Mining beauty spot at Tirpentwys, Pontypool, 'could be ruined'
A former opencast coal mine that has been reclaimed by nature could be destroyed by redevelopment, campaigners fear.
They claim the site - on the border of Torfaen and Blaenau Gwent - is now a popular "hidden gem" of a beauty spot and should not reopen.
Last year, Torfaen council rejected plans to remove millions of tonnes of sandstone from the Tirpentwys site.
But the developer, Peakman Limited, has appealed.
It previously said re-opening the mine near Pontypool would create 12 jobs.
But more than 1,700 people have joined an online group against the plans, saying the privately owned area - known locally as "the canyons" - has been used regularly by people since opencast mining stopped in 1962.
Tirpentwys was left largely as it was when the machines stopped and a small lake formed in the middle of narrow, steep-sided valleys.
Hywel Clatworthy, who runs the 'Residents opposing the quarry' Facebook group, said the beauty spot has become more and more popular.
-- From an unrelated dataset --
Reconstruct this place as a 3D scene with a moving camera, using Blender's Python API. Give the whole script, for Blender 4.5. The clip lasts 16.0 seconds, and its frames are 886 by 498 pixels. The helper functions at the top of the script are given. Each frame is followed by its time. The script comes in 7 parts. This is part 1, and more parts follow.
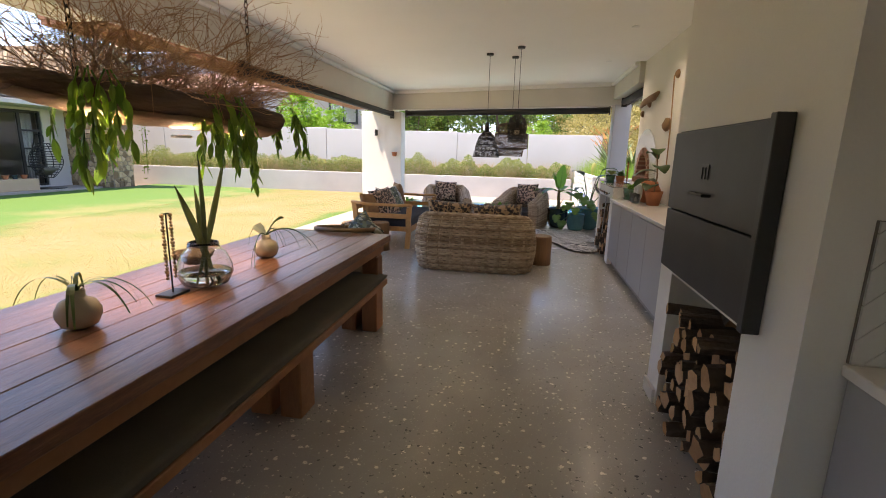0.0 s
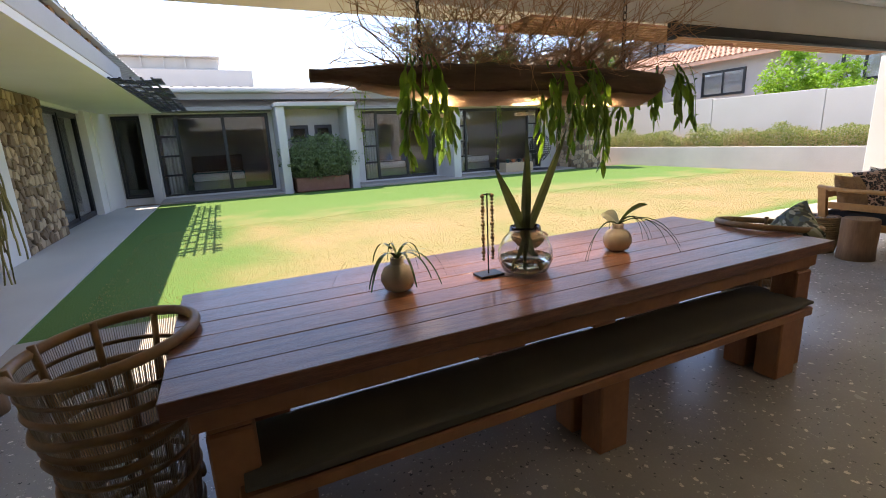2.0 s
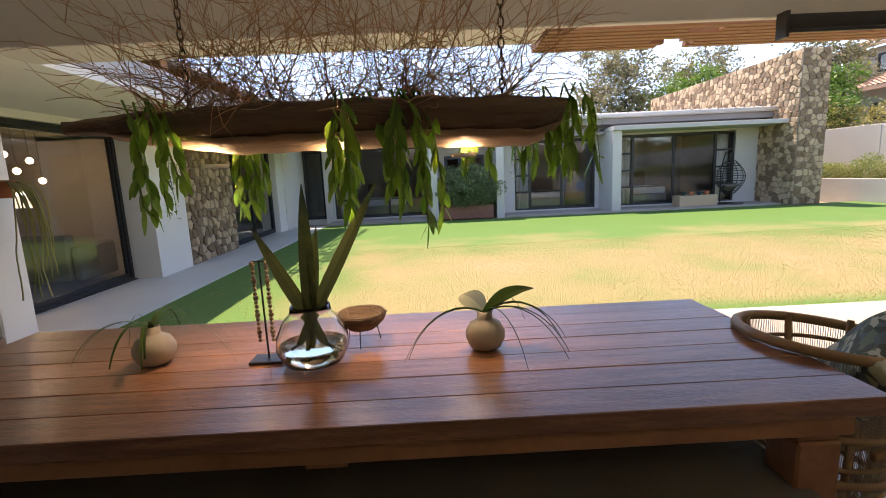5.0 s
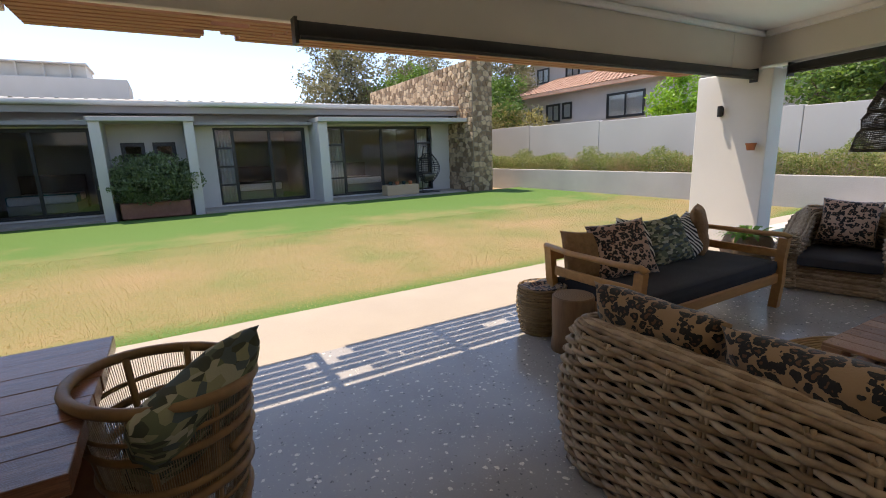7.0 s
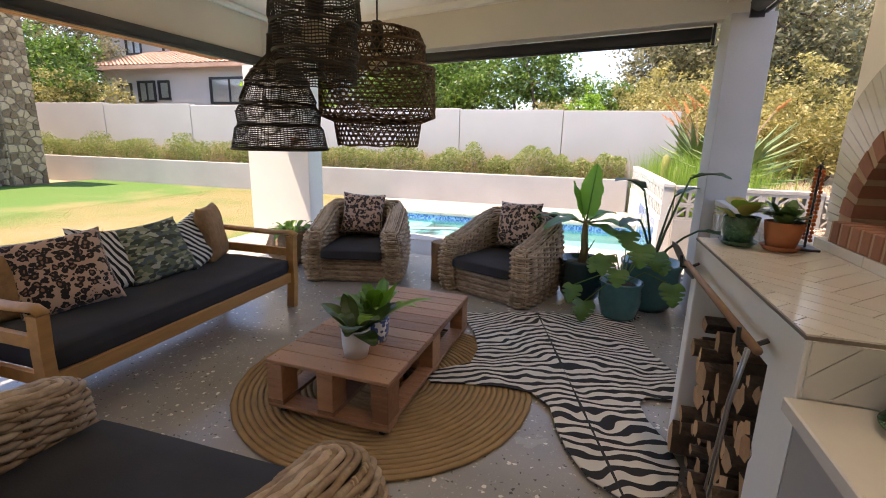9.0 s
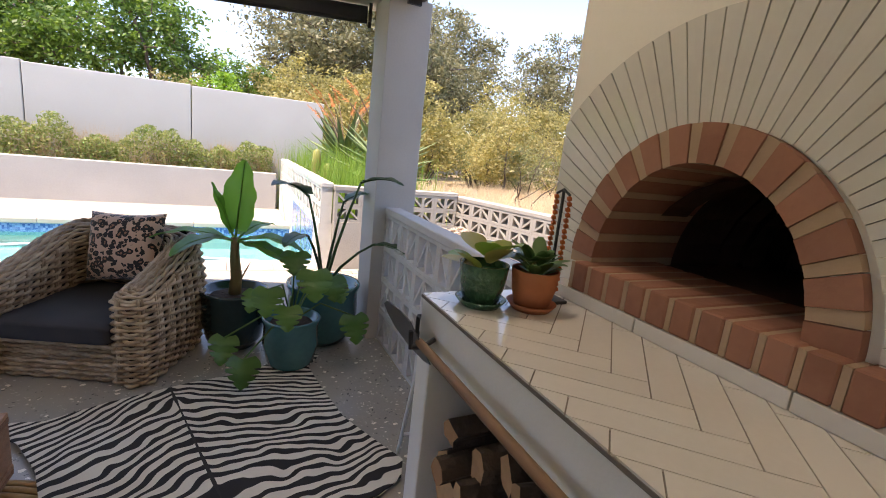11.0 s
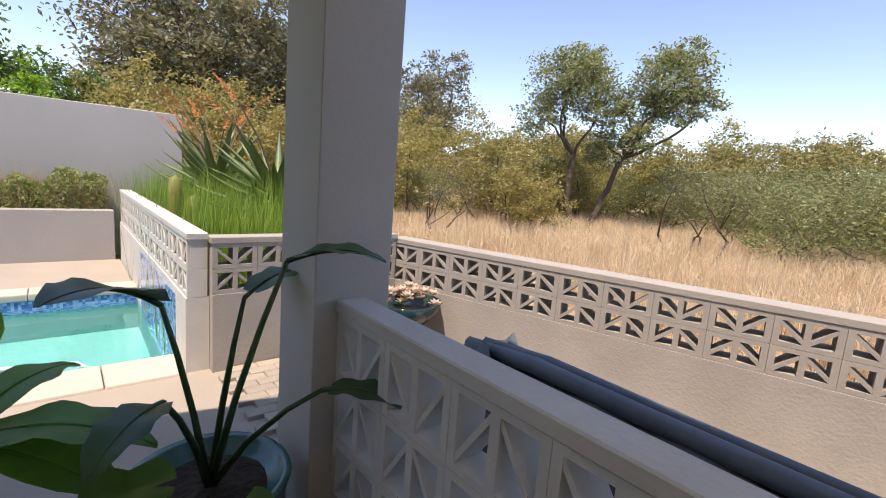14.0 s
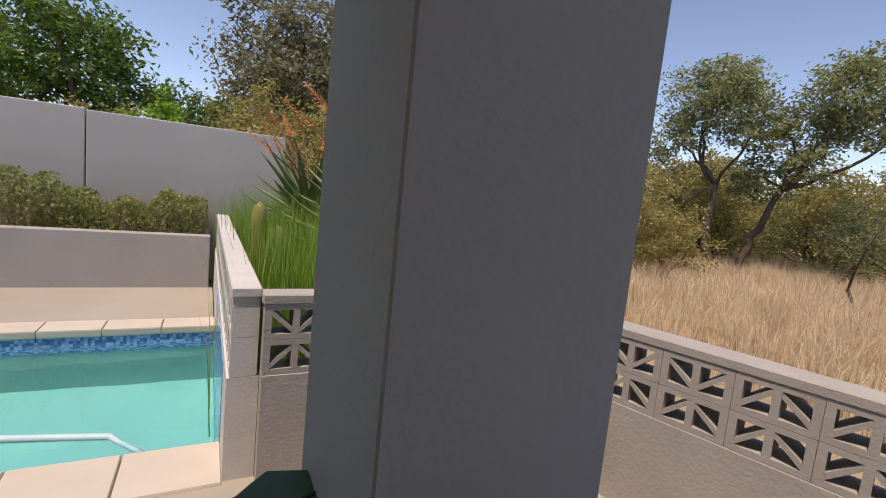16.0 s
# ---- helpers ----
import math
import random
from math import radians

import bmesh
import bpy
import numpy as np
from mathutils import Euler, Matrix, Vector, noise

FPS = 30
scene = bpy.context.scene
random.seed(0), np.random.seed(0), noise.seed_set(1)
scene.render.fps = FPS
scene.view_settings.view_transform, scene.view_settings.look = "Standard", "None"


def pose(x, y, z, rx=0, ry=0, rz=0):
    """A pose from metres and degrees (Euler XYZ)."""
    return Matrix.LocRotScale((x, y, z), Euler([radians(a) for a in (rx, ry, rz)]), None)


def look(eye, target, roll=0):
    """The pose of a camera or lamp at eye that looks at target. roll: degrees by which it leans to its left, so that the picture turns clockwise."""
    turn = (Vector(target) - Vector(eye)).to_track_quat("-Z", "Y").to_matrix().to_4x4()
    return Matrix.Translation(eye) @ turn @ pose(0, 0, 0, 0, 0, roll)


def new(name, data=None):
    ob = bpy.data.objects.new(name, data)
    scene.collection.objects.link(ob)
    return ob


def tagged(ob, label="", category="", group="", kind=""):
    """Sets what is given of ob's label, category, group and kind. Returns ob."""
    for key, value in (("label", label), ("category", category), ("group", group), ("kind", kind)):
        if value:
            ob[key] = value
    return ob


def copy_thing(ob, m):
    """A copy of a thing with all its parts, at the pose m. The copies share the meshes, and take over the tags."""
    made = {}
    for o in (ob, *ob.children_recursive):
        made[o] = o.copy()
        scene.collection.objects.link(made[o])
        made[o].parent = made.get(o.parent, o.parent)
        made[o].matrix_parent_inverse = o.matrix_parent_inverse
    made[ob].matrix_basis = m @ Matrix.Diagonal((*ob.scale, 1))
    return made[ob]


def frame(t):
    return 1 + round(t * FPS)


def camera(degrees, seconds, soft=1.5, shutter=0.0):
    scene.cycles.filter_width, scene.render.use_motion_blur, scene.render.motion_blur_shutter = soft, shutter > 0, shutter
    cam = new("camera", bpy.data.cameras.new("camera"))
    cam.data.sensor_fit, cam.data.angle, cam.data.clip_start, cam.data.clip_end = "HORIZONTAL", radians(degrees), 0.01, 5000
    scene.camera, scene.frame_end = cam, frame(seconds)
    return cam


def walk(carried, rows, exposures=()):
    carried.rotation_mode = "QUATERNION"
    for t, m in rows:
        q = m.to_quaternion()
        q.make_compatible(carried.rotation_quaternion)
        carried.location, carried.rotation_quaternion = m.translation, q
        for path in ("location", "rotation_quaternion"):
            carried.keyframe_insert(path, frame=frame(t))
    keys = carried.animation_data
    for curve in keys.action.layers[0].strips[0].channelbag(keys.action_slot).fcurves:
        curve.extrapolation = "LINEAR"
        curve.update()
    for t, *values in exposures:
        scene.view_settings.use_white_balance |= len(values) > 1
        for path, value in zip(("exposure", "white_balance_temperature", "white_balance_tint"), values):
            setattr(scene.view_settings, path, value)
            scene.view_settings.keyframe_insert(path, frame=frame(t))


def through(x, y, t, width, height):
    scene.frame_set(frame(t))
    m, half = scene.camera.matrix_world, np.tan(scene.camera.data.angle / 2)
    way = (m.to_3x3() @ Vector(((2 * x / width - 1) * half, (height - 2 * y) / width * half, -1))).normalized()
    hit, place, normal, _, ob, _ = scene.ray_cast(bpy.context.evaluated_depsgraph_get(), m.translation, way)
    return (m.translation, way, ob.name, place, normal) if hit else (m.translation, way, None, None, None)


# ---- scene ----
cam = camera(88.1, 16.0, soft=1.0)
EXPOSURES = [(0, 2.5, 7800, 20), (1, 2.2, 7700, 18), (2, 2.3, 7600, 19), (3, 2.5, 7650, 20), (5.5, 2.1, 7850, 19), (7, 1.6, 7600, 16), (8, 1.85, 7850, 18), (9, 2.35, 8100, 21), (10, 2.4, 8050, 21), (12.5, 1.9, 7500, 17), (14, 1.4, 7850, 19), (15, 1.05, 8100, 21), (16, 0.75, 7900, 20)]
PATH = [
    (0, (0.994, 1.205, 1.484), (0.655, 3.134, 1.078), 1.5),
    (0.5, (1.085, 1.336, 1.509), (0.258, 3.103, 1.069), 0.3),
    (1, (1.158, 1.532, 1.458), (-0.077, 3.039, 1.005), -0.7),
    (1.5, (1.241, 1.747, 1.458), (-0.298, 2.935, 0.987), -1.5),
    (2, (1.181, 1.995, 1.435), (-0.581, 2.817, 0.968), -2.7),
    (2.5, (1.257, 2.257, 1.492), (-0.636, 2.717, 1.04), -3.6),
    (3, (1.222, 2.522, 1.473), (-0.728, 2.661, 1.052), -4.7),
    (3.2, (1.205, 2.624, 1.459), (-0.753, 2.658, 1.052), -4.8),
    (5.3, (1.013, 4.017, 1.465), (-0.964, 4.076, 1.17), -2.0),
    (5.5, (0.997, 4.175, 1.46), (-0.976, 4.316, 1.164), -1.7),
    (6, (1.003, 4.587, 1.47), (-0.934, 4.974, 1.158), -1.3),
    (6.5, (0.99, 5.002, 1.455), (-0.863, 5.673, 1.116), -1.4),
    (7, (1.185, 5.424, 1.522), (-0.51, 6.403, 1.108), -2.0),
    (7.5, (1.336, 5.944, 1.503), (-0.125, 7.222, 1.02), -1.8),
    (8, (1.433, 6.264, 1.489), (0.263, 7.8, 0.967), -1.3),
    (8.5, (1.565, 6.495, 1.498), (0.684, 8.217, 0.991), -0.1),
    (9, (1.676, 6.746, 1.513), (1.102, 8.605, 1.049), 1.3),
    (9.5, (1.672, 7.049, 1.512), (1.445, 8.993, 1.101), 2.0),
    (10, (1.68, 7.307, 1.522), (1.847, 9.258, 1.119), 3.5),
    (10.2, (1.69, 7.418, 1.523), (2.021, 9.347, 1.116), 4.2),
    (12.3, (1.571, 8.673, 1.516), (2.745, 10.243, 1.116), 6.9),
    (12.5, (1.574, 8.797, 1.515), (2.721, 10.386, 1.113), 6.4),
    (13, (1.647, 9.102, 1.513), (2.734, 10.738, 1.138), 5.7),
    (13.5, (1.786, 9.383, 1.524), (2.966, 10.965, 1.197), 5.0),
    (14, (1.954, 9.677, 1.54), (3.23, 11.187, 1.24), 4.5),
    (14.5, (2.15, 9.939, 1.536), (3.476, 11.408, 1.246), 4.8),
    (15, (2.286, 10.191, 1.543), (3.607, 11.667, 1.269), 5.2),
    (15.5, (2.403, 10.492, 1.561), (3.59, 12.084, 1.328), 5.4),
    (16, (2.495, 10.807, 1.579), (3.415, 12.568, 1.354), 5.8),
]
walk(cam, [(t, look(eye, target, roll)) for t, eye, target, roll in PATH], EXPOSURES)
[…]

"Open cast happened in this area and this is what was left - nature has recovered it and it's just a beautiful place," he said.
"People worked this area in the 1950s, people have walked this area, enjoyed it, camped here and it's kind of a bit of a rite of passage for teenagers to come out here.
"It's a real piece of history, part of our heritage and it should be kept.
"We desperately need good jobs in this area, but this is just 12 jobs and 100 lorries a day - the balance isn't right, there's not enough community benefit to lose this for that."
Torfaen council unanimously rejected plans for a new access road through ancient woodland to enable up to 100 heavy goods vehicles to remove millions of tonnes of aggregate from the area in 2017.
Peakman Limited's managing director, Bernard Llewellyn, did not respond to BBC Wales' requests for a comment.
The company previously said land would be "remediated" after 19 years - partly filled in, with trees and shrubs planted "in character with the wider area".
Mr Clatworthy's mother, Olwen, remembers the site in the 1960s just after coal mining stopped.
"We thought 'they've left this scar on this land and it will never heal', but it did heal - nature has healed it," she said.
"We never want to go through what we went through before. People have come up to this mountain, it's been their natural resource and now we're faced with losing that.
"Why would you want to stop people enjoying what we've been given in natural resources? I don't understand it."
A planning inspector is set to consider the developer's appeal later this year.